Stated task: In the entries below, find the line containing "carried.location, carried.rotation_quaternion = m.translation, q" and the line containing "scene.view_settings.keyframe_insert(path, frame=frame(t))". Copy those two lines and everything between them exactly, and only that.

** Begin Given entries **

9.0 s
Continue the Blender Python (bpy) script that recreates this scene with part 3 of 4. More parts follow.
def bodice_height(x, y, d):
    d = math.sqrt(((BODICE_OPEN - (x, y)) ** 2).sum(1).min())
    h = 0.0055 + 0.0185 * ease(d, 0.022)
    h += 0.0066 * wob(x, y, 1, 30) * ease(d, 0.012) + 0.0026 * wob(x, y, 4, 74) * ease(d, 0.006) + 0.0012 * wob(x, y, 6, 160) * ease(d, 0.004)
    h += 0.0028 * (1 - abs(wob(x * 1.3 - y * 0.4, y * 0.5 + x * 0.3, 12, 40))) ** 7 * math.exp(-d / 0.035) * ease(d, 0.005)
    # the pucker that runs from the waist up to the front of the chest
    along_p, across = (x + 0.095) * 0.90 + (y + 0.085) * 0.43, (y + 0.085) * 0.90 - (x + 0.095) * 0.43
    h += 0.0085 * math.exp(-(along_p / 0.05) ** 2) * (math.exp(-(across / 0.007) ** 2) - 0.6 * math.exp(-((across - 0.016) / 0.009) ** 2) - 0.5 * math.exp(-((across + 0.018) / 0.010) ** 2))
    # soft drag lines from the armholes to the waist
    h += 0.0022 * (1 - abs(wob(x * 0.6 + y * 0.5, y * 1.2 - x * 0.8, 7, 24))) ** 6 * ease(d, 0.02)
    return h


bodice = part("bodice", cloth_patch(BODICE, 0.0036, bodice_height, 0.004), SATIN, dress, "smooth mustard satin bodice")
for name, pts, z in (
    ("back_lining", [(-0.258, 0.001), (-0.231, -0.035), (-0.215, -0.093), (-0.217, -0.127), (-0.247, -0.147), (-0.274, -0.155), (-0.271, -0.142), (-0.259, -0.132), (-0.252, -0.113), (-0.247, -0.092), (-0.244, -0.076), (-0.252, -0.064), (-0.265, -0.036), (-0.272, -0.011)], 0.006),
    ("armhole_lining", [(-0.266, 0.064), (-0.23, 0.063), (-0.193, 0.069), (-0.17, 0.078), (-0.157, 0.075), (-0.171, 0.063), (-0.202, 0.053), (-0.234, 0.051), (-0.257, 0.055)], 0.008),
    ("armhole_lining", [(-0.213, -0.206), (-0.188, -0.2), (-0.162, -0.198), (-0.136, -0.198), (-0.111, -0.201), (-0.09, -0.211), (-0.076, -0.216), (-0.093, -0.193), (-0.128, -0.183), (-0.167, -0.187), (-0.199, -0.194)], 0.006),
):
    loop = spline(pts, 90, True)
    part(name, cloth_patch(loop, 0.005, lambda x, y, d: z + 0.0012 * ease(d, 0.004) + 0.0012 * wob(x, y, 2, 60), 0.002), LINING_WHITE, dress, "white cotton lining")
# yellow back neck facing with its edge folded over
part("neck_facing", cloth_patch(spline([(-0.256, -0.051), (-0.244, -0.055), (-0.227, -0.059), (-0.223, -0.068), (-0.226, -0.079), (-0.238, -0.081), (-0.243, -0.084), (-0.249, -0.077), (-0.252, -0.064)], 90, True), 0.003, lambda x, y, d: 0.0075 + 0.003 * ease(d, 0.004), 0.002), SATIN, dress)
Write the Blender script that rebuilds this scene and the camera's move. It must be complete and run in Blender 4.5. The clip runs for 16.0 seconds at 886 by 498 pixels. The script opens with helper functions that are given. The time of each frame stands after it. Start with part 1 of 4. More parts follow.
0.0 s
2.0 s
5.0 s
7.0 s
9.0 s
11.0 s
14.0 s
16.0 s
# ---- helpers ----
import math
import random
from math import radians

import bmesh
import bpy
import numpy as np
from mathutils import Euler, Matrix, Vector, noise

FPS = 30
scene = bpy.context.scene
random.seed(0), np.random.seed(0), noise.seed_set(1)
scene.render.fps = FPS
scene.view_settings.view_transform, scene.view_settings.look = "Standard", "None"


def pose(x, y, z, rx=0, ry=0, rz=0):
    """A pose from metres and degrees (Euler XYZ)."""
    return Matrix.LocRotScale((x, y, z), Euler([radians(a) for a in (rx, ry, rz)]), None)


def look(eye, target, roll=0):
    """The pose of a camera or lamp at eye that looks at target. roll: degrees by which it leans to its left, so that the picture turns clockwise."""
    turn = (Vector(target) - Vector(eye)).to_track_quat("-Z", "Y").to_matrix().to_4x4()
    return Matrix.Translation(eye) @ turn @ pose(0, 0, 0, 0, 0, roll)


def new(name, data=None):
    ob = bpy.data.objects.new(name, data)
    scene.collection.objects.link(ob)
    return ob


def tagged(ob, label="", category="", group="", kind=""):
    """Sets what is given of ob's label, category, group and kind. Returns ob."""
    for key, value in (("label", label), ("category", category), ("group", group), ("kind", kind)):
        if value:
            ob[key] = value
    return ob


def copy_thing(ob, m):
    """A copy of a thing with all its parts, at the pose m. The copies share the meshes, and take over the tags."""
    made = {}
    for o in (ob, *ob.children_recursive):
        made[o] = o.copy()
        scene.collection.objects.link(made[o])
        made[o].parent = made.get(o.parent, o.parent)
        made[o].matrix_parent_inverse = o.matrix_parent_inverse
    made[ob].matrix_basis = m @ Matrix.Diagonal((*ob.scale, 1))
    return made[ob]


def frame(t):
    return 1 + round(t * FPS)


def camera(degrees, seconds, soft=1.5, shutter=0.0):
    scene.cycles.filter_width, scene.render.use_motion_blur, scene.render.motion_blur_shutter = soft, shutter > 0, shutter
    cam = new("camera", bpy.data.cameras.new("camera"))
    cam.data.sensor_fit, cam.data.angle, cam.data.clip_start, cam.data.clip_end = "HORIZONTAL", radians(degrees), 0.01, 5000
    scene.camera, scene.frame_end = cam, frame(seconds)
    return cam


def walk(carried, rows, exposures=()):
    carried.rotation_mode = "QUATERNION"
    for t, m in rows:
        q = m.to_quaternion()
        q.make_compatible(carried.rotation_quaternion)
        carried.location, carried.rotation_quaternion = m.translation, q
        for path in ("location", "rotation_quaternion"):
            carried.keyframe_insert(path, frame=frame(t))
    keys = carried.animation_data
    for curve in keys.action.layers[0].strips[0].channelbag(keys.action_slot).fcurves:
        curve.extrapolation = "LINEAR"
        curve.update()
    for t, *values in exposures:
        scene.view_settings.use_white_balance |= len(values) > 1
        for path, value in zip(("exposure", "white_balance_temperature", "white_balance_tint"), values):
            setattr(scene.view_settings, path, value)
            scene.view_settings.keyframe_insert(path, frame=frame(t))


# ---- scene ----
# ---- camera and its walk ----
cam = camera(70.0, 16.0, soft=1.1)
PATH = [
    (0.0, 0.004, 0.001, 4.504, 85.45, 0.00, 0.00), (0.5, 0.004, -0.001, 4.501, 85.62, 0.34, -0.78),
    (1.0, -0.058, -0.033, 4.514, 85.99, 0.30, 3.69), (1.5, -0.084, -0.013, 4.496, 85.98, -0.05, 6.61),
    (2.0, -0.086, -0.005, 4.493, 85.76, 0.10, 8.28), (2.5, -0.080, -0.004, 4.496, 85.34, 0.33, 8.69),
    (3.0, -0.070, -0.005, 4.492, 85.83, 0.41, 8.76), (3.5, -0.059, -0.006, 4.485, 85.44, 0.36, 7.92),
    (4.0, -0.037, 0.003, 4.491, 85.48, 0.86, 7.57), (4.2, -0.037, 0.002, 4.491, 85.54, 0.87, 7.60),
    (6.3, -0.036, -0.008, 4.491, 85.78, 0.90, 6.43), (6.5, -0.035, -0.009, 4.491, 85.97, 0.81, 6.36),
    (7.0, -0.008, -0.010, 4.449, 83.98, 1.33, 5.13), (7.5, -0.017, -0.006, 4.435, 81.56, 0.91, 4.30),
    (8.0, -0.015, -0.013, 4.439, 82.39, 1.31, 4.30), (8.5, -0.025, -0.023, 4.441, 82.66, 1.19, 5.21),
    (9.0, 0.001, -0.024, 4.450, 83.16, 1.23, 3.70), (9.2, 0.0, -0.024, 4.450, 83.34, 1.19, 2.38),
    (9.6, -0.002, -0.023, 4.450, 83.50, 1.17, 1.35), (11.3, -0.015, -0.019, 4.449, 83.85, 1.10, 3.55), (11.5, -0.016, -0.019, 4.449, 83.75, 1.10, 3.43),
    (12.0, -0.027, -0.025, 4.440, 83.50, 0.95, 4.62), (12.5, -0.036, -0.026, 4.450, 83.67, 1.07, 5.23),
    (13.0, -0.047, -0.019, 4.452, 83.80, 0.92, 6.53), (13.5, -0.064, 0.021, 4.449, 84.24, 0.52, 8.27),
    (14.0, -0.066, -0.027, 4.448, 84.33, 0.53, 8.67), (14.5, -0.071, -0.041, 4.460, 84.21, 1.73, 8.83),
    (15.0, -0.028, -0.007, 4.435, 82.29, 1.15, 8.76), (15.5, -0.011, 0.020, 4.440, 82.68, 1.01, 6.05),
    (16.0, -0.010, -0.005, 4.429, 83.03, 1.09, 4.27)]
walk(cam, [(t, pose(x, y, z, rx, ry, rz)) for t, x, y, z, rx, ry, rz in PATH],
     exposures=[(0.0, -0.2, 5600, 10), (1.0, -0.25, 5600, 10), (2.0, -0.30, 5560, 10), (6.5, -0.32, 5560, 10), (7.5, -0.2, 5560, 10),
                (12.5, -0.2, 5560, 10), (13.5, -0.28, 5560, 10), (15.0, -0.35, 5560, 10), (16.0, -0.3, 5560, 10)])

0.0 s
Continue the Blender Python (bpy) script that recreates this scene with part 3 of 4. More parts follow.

** End Given entries **

Solution:
        carried.location, carried.rotation_quaternion = m.translation, q
        for path in ("location", "rotation_quaternion"):
            carried.keyframe_insert(path, frame=frame(t))
    keys = carried.animation_data
    for curve in keys.action.layers[0].strips[0].channelbag(keys.action_slot).fcurves:
        curve.extrapolation = "LINEAR"
        curve.update()
    for t, *values in exposures:
        scene.view_settings.use_white_balance |= len(values) > 1
        for path, value in zip(("exposure", "white_balance_temperature", "white_balance_tint"), values):
            setattr(scene.view_settings, path, value)
            scene.view_settings.keyframe_insert(path, frame=frame(t))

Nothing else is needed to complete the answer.